The dress brand, which for the past year has been geared toward the bridge-designer area, is being repositioned as a better updated dress collection. The company has lowered its price points to be more competitive in the dress market.

Starting in spring 2018, retail prices will range from $168 to $395.

“We want to continue the legacy of Kay Unger,” said Cynthia Amaro, sales director. Unger stepped down from the company bearing her name in 2012 to focus on her philanthropic and creative endeavors. She isn’t involved in the dress brand.

At the time of her departure, Kay Unger New York — cofounded by Unger and Rob Feinberg in 1995 — was generating about $30 million in wholesale volume in its Kay Unger and Phoebe Couture collections, selling to such stores as Neiman Marcus, Saks Fifth Avenue, Nordstrom, Bloomingdale’s and Lord & Taylor, and 20 international markets. Unger’s brand, which was sold to Alex Evenings, was later sold to ACI Licensing in early 2016, which licensed Group J.S. a little over a year ago.

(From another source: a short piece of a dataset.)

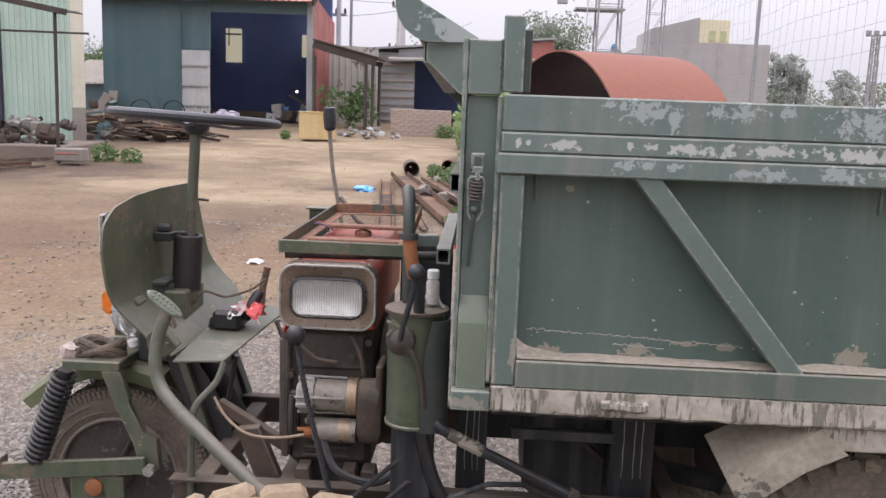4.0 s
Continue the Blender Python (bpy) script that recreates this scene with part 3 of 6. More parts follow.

During her career, Unger was known for her exclusive prints and innovative color mixes, novelty fabrics, ensemble dressing and modern style. She dressed Hillary Clinton, Oprah Winfrey, Kathie Lee Gifford and Hoda Kotb and the cast of shows like “The Good Wife” and “Gossip Girls.” She also designed Tipper Gore’s inaugural gown and mother-of-the-bride dress, as well as the trousseau for Karina Gore. Unger is chairman of the board of governors at Parsons The New School for Design, her alma mater.

Group J.S. brought on Amy Didonato as design director and Lauren Levin as assistant designer. Didonato had previously been with G-III Apparel Group where she designed DKNY and Donna Karan and earlier designed Calvin Klein dresses for G-III.

In addition to lowering the price points, Unger is modernizing the brand and aiming to reach a larger demographic. Amaro said it’s no longer just mother of the bride, and the range will include daytime dresses, day occasion dresses and evening dresses. The dresses are manufactured in China, and include such fabrics as crepes, jacquards, dull stretch satins and chiffons. Bell sleeves, sexy slits, embroidery, grosgrain ribbons, pleats and sleeve coverage are among the details.

Amaro said once they fix the Kay Unger part of the business, then they’ll attack the Phoebe label, which will be positioned as a fast-fashion dress collection.

Unger will have 12 deliveries a year and 25 to 30 dresses per delivery. The collection is geared to retailers such as Lord & Taylor, Saks Fifth Avenue, Von Maur, Dillard’s, Macy’s and Nordstrom, said Amaro.

“Kay had a such a huge specialty store business. I’d like the specialty store business to be bigger than the department store business,” said Amaro. She estimates that first-year sales will reach between $7 million and $10 million in wholesale volume.

J.S. Group International’s brands include Theia, Carmen Marc Valvo Infusion, David Meister and ML for Monique Lhuillier.